Throughout this period, boxing becomes an unexpected sanctuary for Karl, and the men of the Berlin Boxing Club, where Schmeling trains when he's in town, become a second family for him.  For Karl it's a new world, "a world of men and warriors," where he could dream of becoming German Youth Champion.  As long as no one discovers his secret, that is--that he is Jewish.  Schmeling puts Karl on a grueling training regimen of shoveling coal, push-ups, sit-ups, pull-ups, and running, before he even lets him get in the ring.  Karl also has to re-learn how to stand, breathe, and even eat as part of his training.  Soon he's sparring with grown-up men at the club, aspiring professional boxers who jokingly dub him "the punching bag."  As Karl re-shapes his body, he develops more confidence, even beginning a clandestine relationship with a beautiful Catholic girl in his apartment building.  While hiding his Jewish identity from his boxing friends, he's astonished to discover in American boxing magazines at the club that Italians, Irish, blacks, and Jews dominate boxing in the U.S.  One famous American fighter is even the son of an Orthodox rabbi! 

As conditions for Jews worsen throughout Germany with the passing of the Nuremberg laws,  Karl is expelled from school for being Jewish, and his family is evicted from their apartment and forced to move into their gallery.  At the same time, his idol and mentor, Max Schmeling, is pictured in the press hobnobbing with Hitler, Goebbels, and other Nazi leaders; Karl can't make sense of it, considering he knows Max has many Jewish friends and even his American manager is a Jew.  When Max takes on black heavyweight Joe Louis in the ring, it's more than a boxing match; it's a test of the Nazis' theories of Germany racial superiority.  The story comes to a climax around the harrowing night of Kristallnacht, when Karl's father's business is targeted by roving bands of Nazis.  Will Karl's friend Max be able to help save Karl and his family? 

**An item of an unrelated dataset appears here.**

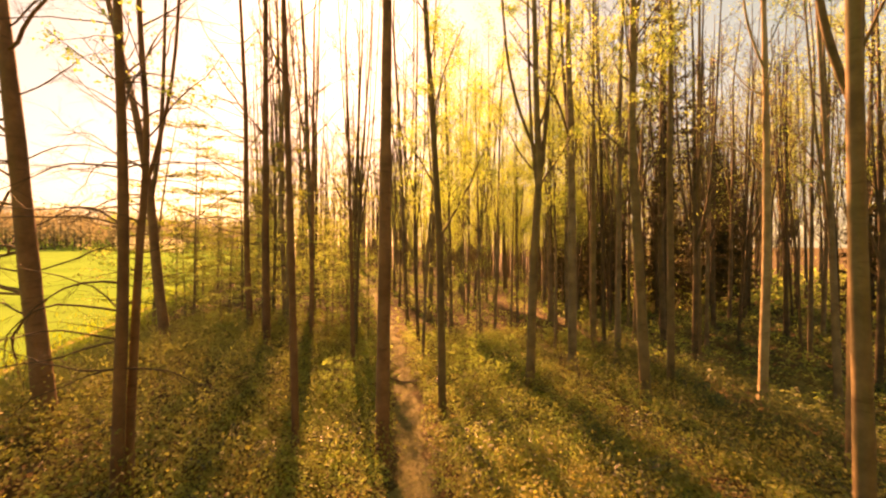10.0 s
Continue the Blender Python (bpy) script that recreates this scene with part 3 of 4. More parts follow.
# ---- the wood behind: young beeches, copied ----
kinds = []
for n, (r, h, first, leafy, lab) in enumerate([
        (0.10, 19, 0.44, 27.0, "slim forest beech with yellow-green spring leaves"), (0.13, 21, 0.36, 18.0, "tall grey forest beech with sparse leaves"),
        (0.075, 15, 0.40, 27.0, "thin young forest beech with golden leaves"), (0.15, 22, 0.42, 10.0, "stout forest beech with a high crown"),
        (0.06, 10, 0.14, 9.0, "understorey beech with layered yellow leaves"), (0.12, 20, 0.30, 0.5, "nearly bare forest tree with ascending limbs"),
        (0.09, 18, 0.3, 0.2, "bare dark forest tree with fine twigs"), (0.15, 19, 0.34, 2.4, "broom-crowned beech with many ascending stems")]):
    t, _, _ = beech((-40 - 4 * n, -120, float(ground_z(-40 - 4 * n, -120))), [(0, 0), (h * 0.3, rng.normal(0, 0.14)), (h * 0.6, rng.normal(0, 0.3))], r, h, lab, 300 + n, limbs=8 if n < 5 else 6, first=first,
                    leafy=leafy, leaf=0.1, sides=7, twigs=7 if n < 5 else 12, far=True, group="trees of the wood", mat=BARK_DARK if n > 5 else BARK_WOOD,
                    stems=[(h * 0.3, 1.1, h * 0.62, 0.6), (h * 0.34, -1.3, h * 0.66, 0.55), (h * 0.4, 0.5, h * 0.7, 0.5), (h * 0.44, -0.5, h * 0.74, 0.5)] if n == 7 else
                    [(h * 0.4, 0.7, h * 0.7, 0.6), (h * 0.3, -0.9, h * 0.75, 0.5)] if n in (1, 5, 6) else [(h * 0.35, 0.8, h * 0.7, 0.55)] if n in (0, 3) else ())
    kinds.append(t)
gen = np.random.default_rng(11)
count, used = 0, set()
for _ in range(6000):
    y = 23 + 42 * gen.random() ** 0.9
    x = gen.uniform(edge_x(y) + 1.0, 0.85 * y + 12)
    if x < -0.6 - 0.5 * (y - 7.7) or abs(x - path_x(y)) < 0.9 or (x > 0.42 * y + 1 and gen.random() < 0.72):
        continue
    if any((x - a) ** 2 + (y - b) ** 2 < (1.25 * c) ** 2 for a, b, c in placed):
        continue
    if y < 50 and abs((x - 11.4) * 0.955 + (y - 22.3) * 0.296) < 1.5:   # a gap in the wood that lets the sun in
        continue
    k = int(gen.choice(7, p=[0.24, 0.16, 0.20, 0.10, 0.06, 0.13, 0.11]))
    glare = math.degrees(math.atan2(x, y - 5))
    aside = math.degrees(math.atan2(x + 0.5, y - 7))
    if -36 < glare < -5 and k != 4:   # the wood is thin towards the sun
        k = int(gen.choice([5, 6, 6, 2])) if y > 48 and glare > -12 else int(gen.choice([5, 6]))
    elif glare < 17 and k in (5, 6) and gen.random() < 0.7:
        k = int(gen.choice([0, 2]))
    elif 17 <= aside < 38 and y > 24:   # bare trees before the spruces
        k = int(gen.choice([5, 6, 6, 7, 7]))
    elif aside >= 38 and k in (0, 2, 4):
        k = int(gen.choice([1, 5, 6, 7, 7]))
    m = pose(x, y, float(ground_z(x, y)) - 0.03, gen.normal(0, 1.2), gen.normal(0, 1.2), gen.uniform(0, 360)) @ Matrix.Diagonal((*([gen.uniform(0.85, 1.15) * (1.06 if aside > 17 else 1.0)] * 3), 1))
    if k not in used:
        kinds[k].matrix_basis = m
        used.add(k)
    else:
        copy_thing(kinds[k], m)
    placed.append((x, y, 1.35))
    count += 1
    if count >= 180:
        break


# leafy crowns over the middle of the wood
gen = np.random.default_rng(83)
count = 0
for _ in range(3000):
    y = gen.uniform(32, 62)
    x = gen.uniform(-0.02 * y, 0.28 * y)
    if abs(x - path_x(y)) < 0.9 or abs((x - 11.4) * 0.955 + (y - 22.3) * 0.296) < 1.6 or any((x - a) ** 2 + (y - b) ** 2 < 1.7 for a, b, c in placed):
        continue
    copy_thing(kinds[int(gen.choice([0, 2, 2, 1]))], pose(x, y, float(ground_z(x, y)) - 0.03, gen.normal(0, 1.5), gen.normal(0, 1.5), gen.uniform(0, 360)) @ Matrix.Diagonal((*([gen.uniform(0.85, 1.1)] * 3), 1)))
    placed.append((x, y, 1.1))
    count += 1
    if count >= 30:
        break

count = 0
for _ in range(3000):   # full crowns that shade the bare trees
    y = gen.uniform(30, 50)
    x = gen.uniform(0.16 * y, 0.36 * y)
    if abs((x - 11.4) * 0.955 + (y - 22.3) * 0.296) < 1.3 or any((x - a) ** 2 + (y - b) ** 2 < 1.5 for a, b, c in placed):
        continue
    copy_thing(kinds[int(gen.choice([0, 0, 1]))], pose(x, y, float(ground_z(x, y)) - 0.03, gen.normal(0, 1.5), gen.normal(0, 1.5), gen.uniform(0, 360)) @ Matrix.Diagonal((*([gen.uniform(1.0, 1.2)] * 3), 1)))
    placed.append((x, y, 1.1))
    count += 1
    if count >= 10:
        break


def understorey(at, height, reach, tiers, seed, label, mat):
    """A young beech under the tall ones: thin stem and flat tiers of leaves one over the other."""
    gen = np.random.default_rng(seed)
    tree = thing("young_beech", at, label, "tree", "young beeches of the wood")
    stem = curve([(0, 0, -0.1), (gen.normal(0, 0.12), gen.normal(0, 0.12), height * 0.5), (gen.normal(0, 0.3), gen.normal(0, 0.3), height)], 10)
    b, wood, green = Bag(), Bag(), Bag()
    b.tube(stem, np.linspace(0.012 + 0.006 * height, 0.006, 10), 6)
    part("stem", b, BARK_WOOD, tree)
    for n in range(tiers):
        u = 0.16 + 0.82 * (n + gen.uniform(0, 0.6)) / tiers
        o = stem[min(9, int(u * 9.99))]
        for _ in range(5):
            a = gen.uniform(0, 6.283)
            ln = reach * gen.uniform(0.5, 1.15) * (1.1 - 0.65 * u)
            line = bough(gen, o, (math.cos(a), math.sin(a), 0.3), ln, 0.25, -0.3, 5)
            wood.tube(line, np.linspace(0.014, 0.004, 5), 3, cap=False)
            k = int(26 * ln)
            f = gen.uniform(0.15, 1, k) ** 0.8 * 3.99
            i = f.astype(int)
            p = line[i] + (f - i)[:, None] * (line[i + 1] - line[i])
            spread = 0.24 * ln * (1.1 - f / 4.4)
            p = p + gen.normal(0, 1, (k, 3)) * spread[:, None] * np.array([1, 1, 0.14])
            green.leaves(p, np.array([0, 0, 0.9]) + gen.normal(0, 0.4, (k, 3)), gen.uniform(0.07, 0.13, k), 0.66, gen)
    tagged(part("branch_spray", wood, TWIG, tree), kind="stuff")
    tagged(part("foliage", green, mat, tree, "flat tiers of golden-green leaves", False), kind="stuff")
    return tree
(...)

Sharenow was clearly inspired by the real-life story of two Jewish boys who were actually rescued by Schmeling on Kristallnacht, although he is careful to note in an author's note that any similarities between the Stern family and the family of the rescued boys are "purely coincidental."  The author's note recounts briefly what happened to Schmeling, who was drafted as a paratrooper during the war, an especially dangerous duty that many interpreted as a "punishment" for his loss to Louis.  After the war Schmeling because a successful businessman with Coca-Cola, and was one of the pallbearers at Joe Louis' funeral (even paying for the funeral expenses, since Louis had fallen on hard times).  An afterword provides details on Sharenow's many sources for this well-researched novel, which included watching newsreels and films of Schmeling and Louis' fights on You Tube, as well as researching comic book pioneers from both Germany and the U.S. and numerous interviews with people who lived in Germany.  Sharenow's website includes a variety of historical video clips, not only of Schmeling and Louis' fights, but of Schmeling and his wife, a glamorous German movie star, in a film they made together, Berlin cabaret music, and more. 

So far Berlin Boxing Club has received well-deserved starred reviews from Kirkus and Publisher's Weekly; it's one of the best books I have read so far this year and I'm hoping this is a book the Printz award committee will be taking a close look at.  It's a book that is sure to appeal to many boys--even reluctant readers--but my 16-year old daughter also gobbled it up in one sitting.  There's plenty to appeal to adult readers as well, although the book is definitely a coming-of-age tale that's typical of the YA genre.  Even the minor characters in the book, such as the cross-dressing "countess" who's an old army buddy of Karl's dad from World War I, are highly memorable.  This book is definitely a "must purchase" for public and school libraries. 

A discussion guide for the novel is available on Sharenow's website. 

For more on the complex figure of Max Schmeling, see a BBC obituary from 2005, when Schmeling died just a few months short of his 100th birthday.

A 90-minute documentary The Fight, on the Louis-Schmeling fight of 1938, is available from PBS' American Experience and through Netflix.  The film's website includes a teacher's guide and a variety of background information on both fighters.

Disclosure:  ARC provided by publisher.

3 comments:

Ms. Yingling said...

Even though this had some borderline content, I'm definitely buying it for my 8th graders to read when they study the Holocaust. A very good and powerful book.